Perché se garantire la transizione verso le energie rinnovabili è una questione globale, la risposta è locale perché l'estrazione mineraria avviene in aree geograficamente definite e limitate e l’industria estrattiva, in quei territori, interromperà o minerà in una certa misura la resilienza climatica locale. Saranno queste popolazioni, i potenziali perdenti della transizione, chepotrebbero scegliere di non accettare il ruolo di vittima sacrificale dell’ideologia climatica occidentale e chiedere le giuste compensazioni che i loro sacrifici comportano, fino al caso in cui le loro proteste non portino alla chiusura dell’attività estrattiva.
Presto i reali problemi relativi all’accesso alle materie prime per il Nord globale non saranno la sterile denuncia dell'ingiustizia della delocalizzazione dei danni ambientali ma i vincoli imposti alla costruzione delle infrastrutture per le energie rinnovabili dalla indisponibilità delle materie prime o dal loro costo, come ha recentemente sperimentato l’industria eolica europea.
Cambiamenti repentini, come quelli che a cui stiamo assistendo nel mercato globale del rame, dove solo pochi mesi fa, l'International Copper Study Group (ICSG) prevedeva un eccesso di produzione di 467.000 tonnellate per il prossimo anno.

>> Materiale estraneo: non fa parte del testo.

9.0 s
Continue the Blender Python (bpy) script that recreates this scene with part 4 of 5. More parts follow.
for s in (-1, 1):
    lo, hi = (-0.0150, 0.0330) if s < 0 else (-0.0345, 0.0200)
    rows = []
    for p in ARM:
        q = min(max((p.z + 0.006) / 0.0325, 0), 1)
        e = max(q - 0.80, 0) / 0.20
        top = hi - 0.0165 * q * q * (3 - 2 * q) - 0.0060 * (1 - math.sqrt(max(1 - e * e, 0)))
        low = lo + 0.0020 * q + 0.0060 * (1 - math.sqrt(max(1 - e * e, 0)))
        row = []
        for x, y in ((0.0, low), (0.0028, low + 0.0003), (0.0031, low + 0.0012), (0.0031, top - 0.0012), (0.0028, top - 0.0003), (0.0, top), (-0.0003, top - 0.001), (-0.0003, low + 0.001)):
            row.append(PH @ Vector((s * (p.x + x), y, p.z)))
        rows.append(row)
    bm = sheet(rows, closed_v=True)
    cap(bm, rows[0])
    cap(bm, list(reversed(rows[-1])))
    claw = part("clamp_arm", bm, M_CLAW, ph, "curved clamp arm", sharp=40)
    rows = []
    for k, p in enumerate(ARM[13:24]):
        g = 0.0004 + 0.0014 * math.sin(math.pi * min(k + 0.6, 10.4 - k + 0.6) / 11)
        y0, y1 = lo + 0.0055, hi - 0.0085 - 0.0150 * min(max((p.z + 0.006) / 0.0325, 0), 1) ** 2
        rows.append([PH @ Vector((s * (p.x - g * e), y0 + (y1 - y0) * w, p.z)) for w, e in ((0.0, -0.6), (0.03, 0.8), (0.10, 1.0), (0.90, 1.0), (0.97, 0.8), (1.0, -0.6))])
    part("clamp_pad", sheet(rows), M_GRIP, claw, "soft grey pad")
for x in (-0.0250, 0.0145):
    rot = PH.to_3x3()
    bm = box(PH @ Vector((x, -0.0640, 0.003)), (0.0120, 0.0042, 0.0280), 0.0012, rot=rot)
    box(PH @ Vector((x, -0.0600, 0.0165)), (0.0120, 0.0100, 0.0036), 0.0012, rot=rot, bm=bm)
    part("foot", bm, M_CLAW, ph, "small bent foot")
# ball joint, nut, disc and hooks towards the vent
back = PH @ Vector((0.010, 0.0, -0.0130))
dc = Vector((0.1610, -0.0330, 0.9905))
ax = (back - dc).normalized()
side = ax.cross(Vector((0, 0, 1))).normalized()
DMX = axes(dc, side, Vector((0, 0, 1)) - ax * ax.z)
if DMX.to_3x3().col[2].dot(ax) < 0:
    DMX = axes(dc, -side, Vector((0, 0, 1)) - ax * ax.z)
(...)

In poco più di un mese la situazione si è capovolta. Un referendum popolare, a Panama, ha costretto a chiudere le operazioni di Cobre Panama, una delle più grandi miniere di rame del mondo, (Senza rame la transizione energetica è una costosa fantasia - Panorama) dopo che la Corte Suprema panamense ha annullato la licenza operativa della compagnia mineraria canadese First Quantum Minerals togliendo di fatto dal mercato 400.000 tonnellate di rame all'anno.

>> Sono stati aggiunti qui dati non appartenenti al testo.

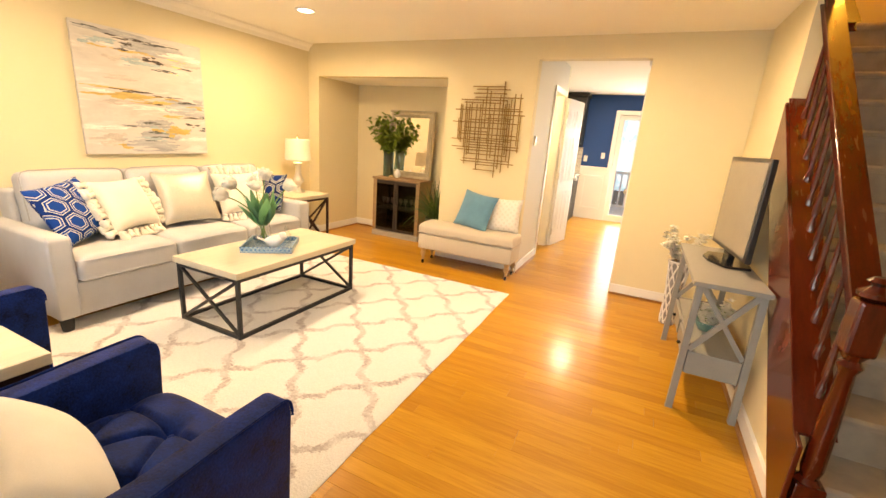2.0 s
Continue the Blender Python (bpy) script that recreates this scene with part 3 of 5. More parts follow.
board("baseboard", [((XW, YB), (XW, YS)), ((NX0, YB), (XW, YB)), ((OX0, YB), (NX1, YB)), ((XE, YB), (OX1, YB)), ((XE, 2.0), (XE, YB)),
                    ((NX1, NY), (NX0, NY)), ((NX0, NY), (NX0, YB)), ((NX1, YB), (NX1, NY)), ((OX0, BDY0 - 0.07), (OX0, YB)), ((XW, YS), (DX0 - 0.08, YS))])
# crown along the west wall
cr = [(XW, ZC), (XW + 0.075, ZC), (XW + 0.070, ZC - 0.02), (XW + 0.03, ZC - 0.05), (XW + 0.012, ZC - 0.09), (XW, ZC - 0.09)]
solo("crown_moulding", prism([(x, z - 0.001) for x, z in cr], "y", YS, YB), CEIL, "white crown moulding at the ceiling", "trim", kind="structure")


# six-panel doors, built lying along x from the hinge
def door_leaf(name, label, w, h, m, hinges=True, knob=True, stile=0.0, rows=((0.20, 0.80), (0.92, 1.56), (1.68, 0.0))):
    ob = thing(name, label, "door", m, kind="structure")
    part("leaf", box(0, w, -0.02, 0.02, 0.008, h, 0.003), DOORWHITE, ob)
    st = stile or (0.11 if w > 0.7 else 0.085)
    pw = (w - 3 * st) / 2
    for sgn in (-1, 1):
        for z0, z1 in rows:
            z1 = z1 or h - 0.13
            for k in (0, 1):
                x0 = st + k * (pw + st)
                y = sgn * 0.0225
                b = box(x0, x0 + pw, y - 0.003, y + 0.003, z0, z0 + 0.022, 0.002)
                box(x0, x0 + pw, y - 0.003, y + 0.003, z1 - 0.022, z1, 0.002, bm=b)
                box(x0, x0 + 0.022, y - 0.003, y + 0.003, z0 + 0.022, z1 - 0.022, bm=b)
                box(x0 + pw - 0.022, x0 + pw, y - 0.003, y + 0.003, z0 + 0.022, z1 - 0.022, bm=b)
                box(x0 + 0.05, x0 + pw - 0.05, sgn * 0.0225 - 0.003, sgn * 0.0225 + 0.003, z0 + 0.05, z1 - 0.05, 0.003, bm=b)
                part("panel", b, DOORWHITE, ob)
    if knob:
        for sgn in (-1, 1):
            b = lathe([(0.028, 0), (0.028, 0.006), (0.011, 0.010), (0.011, 0.035), (0.024, 0.042), (0.029, 0.055), (0.024, 0.068), (0.008, 0.072)], 20)
            b.transform(Matrix.Translation((w - 0.06, sgn * 0.02, 0.97)) @ Matrix.Rotation(radians(90 if sgn < 0 else -90), 4, "X"))
            part("knob", b, NICKEL, ob, "brushed nickel knob", True)
    if hinges:
        for z in (0.22, 1.02, h - 0.22):
            b = tube([(-0.004, -0.024, z - 0.045), (-0.004, -0.024, z + 0.045)], 0.006, 10)
            box(-0.004, 0.028, -0.0225, -0.0195, z - 0.045, z + 0.045, bm=b)
            part("hinge", b, NICKEL, ob, "nickel hinge")
    return ob


def casing(name, side, y0, y1, h, x, n):
    """Flat casing round a doorway in a wall that runs along y; n: the side of the room."""
    ob = thing(name, "white door casing", "trim", kind="structure")
    c = 0.062
    lo, hi = sorted((x + n * 0.001, x + n * 0.016))
    part("jamb", box(lo, hi, y0 - c, y0, 0, h + c, 0.004), WHITE, ob)
    part("jamb", box(lo, hi, y1, y1 + c, 0, h + c, 0.004), WHITE, ob)
    part("head", box(lo, hi, y0, y1, h, h + c, 0.004), WHITE, ob)
    return ob


door_leaf("door_1", "closed white six-panel closet door in the hall", HDY1 - HDY0 - 0.01, HDZ - 0.01, pose(OX1 + 0.018, HDY0 + 0.005, 0, 0, 0, 90) @ Matrix.Diagonal((1, -1, 1, 1)))
casing("door_casing_1", 0, HDY0, HDY1, HDZ, OX1, -1)
door_leaf("door_2", "white six-panel bathroom door standing wide open", 0.61, BDZ - 0.02, pose(OX0 + 0.045, BDY1 + 0.01, 0, 0, 0, 79) @ Matrix.Diagonal((1, 1, 1, 1)))
casing("door_casing_2", 0, BDY0, BDY1, BDZ, OX0, 1)
st = thing("door_stop_jamb", "white bathroom door jamb lining", "trim", kind="structure")
part("lining", box(OX0 - 0.1, OX0, BDY0 - 0.001, BDY0 + 0.015, 0, BDZ), WHITE, st)
part("lining", box(OX0 - 0.1, OX0, BDY1 - 0.015, BDY1 + 0.001, 0, BDZ), WHITE, st)
lens = solo("detector", lathe([(0.055, 0), (0.06, 0.012), (0.05, 0.03), (0.02, 0.036)], 24), PLASTIC, "small round white detector on the hall wall", "detector", pose(OX1 - 0.001, 5.15, 2.33, 0, -90, 0), smooth=True)

# front window: frame, panes, blind
win = thing("window_1", "white framed front window", "window", kind="structure")
b = box(WX0, WX1, YS - T, YS - 0.07, WZ1 - 0.05, WZ1)
box(WX0, WX1, YS - T, YS - 0.07, WZ0, WZ0 + 0.05, bm=b)
for fx in (WX0, (WX0 + WX1) / 2 - 0.03, WX1 - 0.05):
    box(fx, fx + 0.05, YS - T, YS - 0.07, WZ0 + 0.05, WZ1 - 0.05, bm=b)
part("window_frame", b, WHITE, win)
part("window_rail", box(WX0 + 0.05, WX1 - 0.05, YS - 0.10, YS - 0.075, 1.40, 1.45), WHITE, win)
part("window_sill", box(WX0 - 0.04, WX1 + 0.04, YS - 0.07, YS + 0.03, WZ0 - 0.03, WZ0, 0.006), WHITE, win)
pane = part("pane", box(WX0 + 0.05, WX1 - 0.05, YS - 0.105, YS - 0.101, WZ0 + 0.05, WZ1 - 0.05), PANE, win)
pane.visible_shadow = False
SLAT = mat("white_faux_wood_slat", (0.50, 0.53, 0.56), 0.45, var=0.04, fine=100, bump=0.03)
blind = thing("window_blind", "white slatted blind half tilted in the front window", "blind")
part("head_rail", box(WX0 + 0.01, WX1 - 0.01, YS - 0.045, YS + 0.015, WZ1 - 0.055, WZ1 - 0.003, 0.004), WHITE, blind)
part("bottom_rail", box(WX0 + 0.01, WX1 - 0.01, YS - 0.04, YS + 0.01, WZ0 + 0.012, WZ0 + 0.03, 0.004), WHITE, blind)
first, z = None, WZ0 + 0.065
while z < WZ1 - 0.07:
    if first is None:
        bm = box(WX0 + 0.012, WX1 - 0.012, -0.024, 0.024, -0.0014, 0.0014, 0.001, 1)
        first = part("slat", bm, SLAT, blind, "", False, pose(0, YS - 0.015, z, -24, 0, 0))
    else:
        o = new("slat", first.data)
        o.parent, o.matrix_basis = blind, pose(0, YS - 0.015, z, -24, 0, 0)
    z += 0.042
for cx in (WX0 + 0.15, WX0 + 0.9, WX1 - 0.9, WX1 - 0.15):
    part("cord", tube([(cx, YS + 0.012, WZ0 + 0.03), (cx, YS + 0.012, WZ1 - 0.05)], 0.0015, 6), PLASTIC, blind)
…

Contemporaneamente Anglo American, una delle prime cinque compagnie minerarie globali, ha ridotto di circa 200.000 tonnellate all’anno le previsioni di produzione del metallo rosso delle sue attività in Sud America per i prossimi due anni. Risultato: il mercato del rame raffinato sarà in deficit l'anno prossimo e, secondo Goldman Sachs, non siamo che all’inizio, il mercato sta chiaramente entrando in un periodo di inasprimento.
Ma vanno osservati criticamente anche gli sviluppi a lungo termine: l’Indonesia dal 2018 al 2022 ha quasi triplicato la produzione di nichel, oggi soddisfa circa la metà della domanda globale, attraendo enormi investimenti con le sue agevolazioni all’attività estrattiva. Ma un paio di mesi fa il governo indonesiano ha posto il divieto alla costruzione di ulteriori fonderie di nichel che utilizzano la tecnologia Rotary Kiln-Electric Furnace (RKEF) per la semplice ragione che le riserve indonesiane di minerale di nichel di alta qualità che le alimenta si esauriranno entro il 2030 (Nichel: il futuro dell’offerta è nella transizione tecnologica dell’Indonesia - Energia (rivistaenergia.it). L’attività estrattiva dovrà concentrarsi su un minerale di qualità inferiore la cui raffinazione imporrà un cambio tecnologico e nuovi importanti investimenti oltre, per alcuni, al mancato ammortamento di quelli già effettuati.
Se storicamente i conflitti sulle materie prime si sono concentrati su quelle energetiche, il contesto della duplice transizione digitale ed ecologica sta esacerbando la competizione sui mercati dei metalli tecnologici tra Cina, il principale attore nella produzione dei metalli, e Occidente, guidato da Stati Uniti ed Europa, i promotori della transizione “verde”. Quanto abbiamo visto per la grafite nel settore delle batterie, per le terre rare in quello dei magneti permanenti o del gallio e germanio per i semiconduttori non è che l’inizio della militarizzazione delle materie prime (La militarizzazione delle materie prime - Panorama).